The Tallys waited in an area of a Cheesecake factory restaurant. They saw a number of ambulances go by the window, then saw the same scene on a TV broadcast of CNN, an experience Steve called surreal.

“We, along with a Boston couple who had come out to watch the race, tried to ‘rescue’ runners who had been diverted from the course and ended up in there with us,” he said. “As cell service had been shut down, these runners had no idea where their family was, and vice versa. They had nothing but what they were wearing during the race, and were cold, disoriented, and understandably (in) shock.”

Since these runners were not able to finish the race, they did not check out, get water, food, or foil blankets to ward off chill.

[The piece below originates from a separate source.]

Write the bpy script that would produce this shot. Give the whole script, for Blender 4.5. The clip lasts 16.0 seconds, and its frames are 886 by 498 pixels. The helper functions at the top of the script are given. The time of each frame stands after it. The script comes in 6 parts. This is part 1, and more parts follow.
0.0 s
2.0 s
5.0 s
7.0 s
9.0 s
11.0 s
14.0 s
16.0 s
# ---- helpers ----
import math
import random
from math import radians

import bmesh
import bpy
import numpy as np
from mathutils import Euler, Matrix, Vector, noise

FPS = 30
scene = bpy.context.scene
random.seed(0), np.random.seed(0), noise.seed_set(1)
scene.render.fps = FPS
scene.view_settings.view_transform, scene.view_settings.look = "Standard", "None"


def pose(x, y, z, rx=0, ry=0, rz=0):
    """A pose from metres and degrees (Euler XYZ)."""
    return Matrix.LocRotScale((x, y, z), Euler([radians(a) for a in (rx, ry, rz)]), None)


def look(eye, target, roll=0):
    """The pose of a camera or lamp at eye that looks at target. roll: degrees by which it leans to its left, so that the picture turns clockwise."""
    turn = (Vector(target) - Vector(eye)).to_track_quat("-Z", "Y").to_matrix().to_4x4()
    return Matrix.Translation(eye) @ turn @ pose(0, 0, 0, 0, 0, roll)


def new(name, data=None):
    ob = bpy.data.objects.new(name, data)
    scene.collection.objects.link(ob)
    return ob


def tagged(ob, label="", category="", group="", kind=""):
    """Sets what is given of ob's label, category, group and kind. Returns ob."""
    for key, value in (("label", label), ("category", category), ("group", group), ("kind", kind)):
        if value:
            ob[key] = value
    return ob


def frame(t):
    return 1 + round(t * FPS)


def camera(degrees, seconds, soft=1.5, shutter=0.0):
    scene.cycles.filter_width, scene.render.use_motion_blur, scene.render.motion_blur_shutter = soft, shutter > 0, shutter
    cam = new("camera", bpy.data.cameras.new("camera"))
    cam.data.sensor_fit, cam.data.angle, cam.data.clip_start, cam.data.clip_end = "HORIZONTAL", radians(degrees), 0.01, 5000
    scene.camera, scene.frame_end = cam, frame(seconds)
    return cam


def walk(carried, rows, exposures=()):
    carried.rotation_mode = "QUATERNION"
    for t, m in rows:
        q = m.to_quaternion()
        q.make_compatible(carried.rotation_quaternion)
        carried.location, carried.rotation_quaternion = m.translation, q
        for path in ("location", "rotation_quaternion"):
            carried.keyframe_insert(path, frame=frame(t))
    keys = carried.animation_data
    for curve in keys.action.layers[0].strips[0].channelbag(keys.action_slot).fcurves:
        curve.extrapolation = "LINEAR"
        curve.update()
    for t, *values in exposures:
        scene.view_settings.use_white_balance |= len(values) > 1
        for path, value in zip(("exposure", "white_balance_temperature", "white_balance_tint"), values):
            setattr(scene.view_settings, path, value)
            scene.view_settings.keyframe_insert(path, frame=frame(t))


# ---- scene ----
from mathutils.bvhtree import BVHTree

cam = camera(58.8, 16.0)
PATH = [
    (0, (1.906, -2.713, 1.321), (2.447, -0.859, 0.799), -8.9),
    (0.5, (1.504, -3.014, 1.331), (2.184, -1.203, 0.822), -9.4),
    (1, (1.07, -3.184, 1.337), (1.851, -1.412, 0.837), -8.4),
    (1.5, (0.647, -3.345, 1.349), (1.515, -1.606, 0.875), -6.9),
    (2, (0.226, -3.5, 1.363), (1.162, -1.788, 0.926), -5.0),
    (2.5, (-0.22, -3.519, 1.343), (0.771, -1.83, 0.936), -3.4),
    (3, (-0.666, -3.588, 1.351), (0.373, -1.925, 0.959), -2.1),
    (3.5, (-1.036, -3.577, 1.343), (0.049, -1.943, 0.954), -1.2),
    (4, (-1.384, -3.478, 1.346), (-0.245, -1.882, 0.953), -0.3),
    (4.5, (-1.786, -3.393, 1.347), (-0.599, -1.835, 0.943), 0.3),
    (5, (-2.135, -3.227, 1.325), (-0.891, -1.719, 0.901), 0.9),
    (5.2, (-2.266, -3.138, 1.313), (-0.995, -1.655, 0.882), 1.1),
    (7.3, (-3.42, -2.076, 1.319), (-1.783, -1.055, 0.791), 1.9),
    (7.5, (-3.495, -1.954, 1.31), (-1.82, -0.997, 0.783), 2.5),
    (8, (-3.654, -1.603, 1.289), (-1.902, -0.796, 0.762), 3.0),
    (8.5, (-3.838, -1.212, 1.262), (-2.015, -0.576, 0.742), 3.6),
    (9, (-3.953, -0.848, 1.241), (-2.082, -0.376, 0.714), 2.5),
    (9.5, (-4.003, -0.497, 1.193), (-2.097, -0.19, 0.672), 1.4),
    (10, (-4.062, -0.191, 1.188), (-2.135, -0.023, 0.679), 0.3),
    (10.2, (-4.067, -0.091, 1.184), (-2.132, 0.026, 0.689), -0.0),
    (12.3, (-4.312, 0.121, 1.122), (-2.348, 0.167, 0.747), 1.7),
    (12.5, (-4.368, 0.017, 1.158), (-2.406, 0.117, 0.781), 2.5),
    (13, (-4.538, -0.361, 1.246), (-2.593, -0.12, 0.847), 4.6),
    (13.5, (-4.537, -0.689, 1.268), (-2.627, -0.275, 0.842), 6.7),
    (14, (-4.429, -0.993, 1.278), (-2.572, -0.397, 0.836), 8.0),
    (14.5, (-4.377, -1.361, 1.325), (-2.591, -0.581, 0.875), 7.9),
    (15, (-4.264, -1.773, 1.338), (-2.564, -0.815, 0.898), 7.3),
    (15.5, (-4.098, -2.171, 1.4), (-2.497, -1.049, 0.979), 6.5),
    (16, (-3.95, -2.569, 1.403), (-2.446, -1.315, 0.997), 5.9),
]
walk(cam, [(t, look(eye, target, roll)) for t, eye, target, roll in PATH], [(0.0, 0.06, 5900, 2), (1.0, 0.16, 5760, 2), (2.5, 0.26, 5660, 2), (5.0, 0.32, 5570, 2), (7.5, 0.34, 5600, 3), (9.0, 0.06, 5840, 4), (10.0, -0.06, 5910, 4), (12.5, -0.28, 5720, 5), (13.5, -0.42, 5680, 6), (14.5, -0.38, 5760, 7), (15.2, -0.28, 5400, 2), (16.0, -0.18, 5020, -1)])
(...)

“The Boston couple we had met bought warm or cold drinks, bread or other food, and anything else these runners needed, and wouldn’t hear of anyone paying for anything,” he said. “We all tried to share sweatshirts, cell phones — once they were back on — and anything we could to help people out. One of the most heartwarming moments of the day was a tearful reunion between a runner, her family, and fiancé after hours of worry and uncertainty. Finally, after many stressful hours, the police sounded the all clear and said people could return home.”

Steve and Kris were never in any real danger, but the perception of danger, chaos, and the shock of being so close to such evil has very much stayed with them. Steve ran in the ITU Triathlon at Mission Bay here in San Diego on Saturday, April 20. Kris came to support her husband again and was wary the entire day being out in crowds again at a public event.

When asked for final thoughts, Tally said, “before this race and event, my wife and I had decided it would be fun to go to the Boston Marathon every few years, but not attend every year due to schedules and expense. Up until the time we walked in our front door, the 2014 Boston Marathon was the last thing on my mind. Now, I feel it will be important to go next year to be a small part of the closure and healing for that wonderful city, and watch the many returning runners who were not able to complete the race finally cross that finish line.”